STORED DATA:
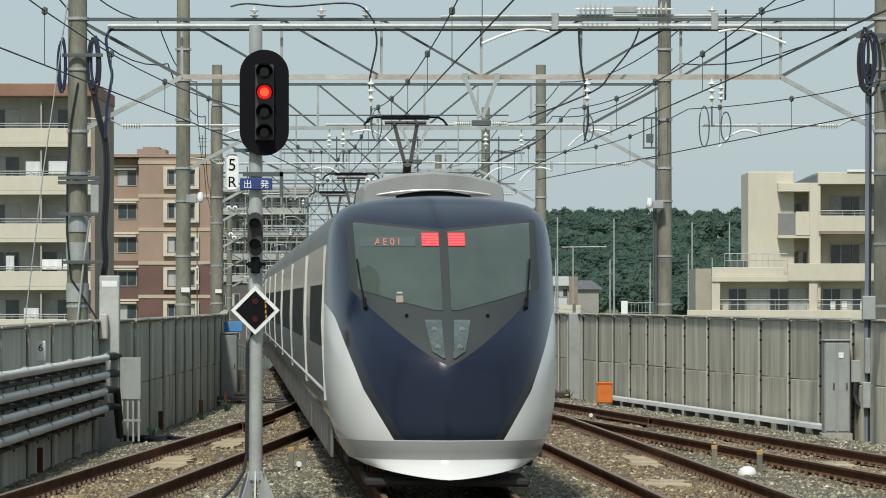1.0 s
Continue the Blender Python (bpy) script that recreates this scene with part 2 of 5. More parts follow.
def stones():
    """Loose stones on the bed: rust-brown near the rails, grey between the tracks."""
    rnd = random.Random(4)
    sets = {"rusty_stones": ([], []), "grey_stones": ([], []), "greasy_stones": ([], [])}
    base = [(-1, -0.8, 0), (1, -0.7, 0), (0.8, 0.9, 0), (-0.9, 0.8, 0), (0.1, 0, 1)]
    for i in range(190000):
        d = 58 + 120 * rnd.random() ** 1.8
        a, b = wall_left(d) + 0.1, wall_right(d) - 0.1
        x = rnd.uniform(a, b)
        s = rnd.uniform(0.012, 0.038)
        r = rnd.random() * 6.28
        c, q = math.cos(r) * s, math.sin(r) * s
        z = grade(d) - 0.19 + 0.035 * noise.noise(Vector((x * 1.7, d * 0.8, 1))) + 0.02 * noise.noise(Vector((x * 6, d * 3, 5)))
        z -= 0.10 * max(0.0, 1 - min(x - a, b - x) / 0.9)
        near = min(abs(x - f(d)) for f in (axis, second, branch_left, branch_right))
        kind = "rusty_stones" if near + rnd.uniform(-0.35, 0.35) < 1.1 else "grey_stones"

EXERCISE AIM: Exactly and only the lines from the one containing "Continue the Blender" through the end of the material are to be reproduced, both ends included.

IN RESPONSE:
Continue the Blender Python (bpy) script that recreates this scene with part 2 of 5. More parts follow.
def stones():
    """Loose stones on the bed: rust-brown near the rails, grey between the tracks."""
    rnd = random.Random(4)
    sets = {"rusty_stones": ([], []), "grey_stones": ([], []), "greasy_stones": ([], [])}
    base = [(-1, -0.8, 0), (1, -0.7, 0), (0.8, 0.9, 0), (-0.9, 0.8, 0), (0.1, 0, 1)]
    for i in range(190000):
        d = 58 + 120 * rnd.random() ** 1.8
        a, b = wall_left(d) + 0.1, wall_right(d) - 0.1
        x = rnd.uniform(a, b)
        s = rnd.uniform(0.012, 0.038)
        r = rnd.random() * 6.28
        c, q = math.cos(r) * s, math.sin(r) * s
        z = grade(d) - 0.19 + 0.035 * noise.noise(Vector((x * 1.7, d * 0.8, 1))) + 0.02 * noise.noise(Vector((x * 6, d * 3, 5)))
        z -= 0.10 * max(0.0, 1 - min(x - a, b - x) / 0.9)
        near = min(abs(x - f(d)) for f in (axis, second, branch_left, branch_right))
        kind = "rusty_stones" if near + rnd.uniform(-0.35, 0.35) < 1.1 else "grey_stones"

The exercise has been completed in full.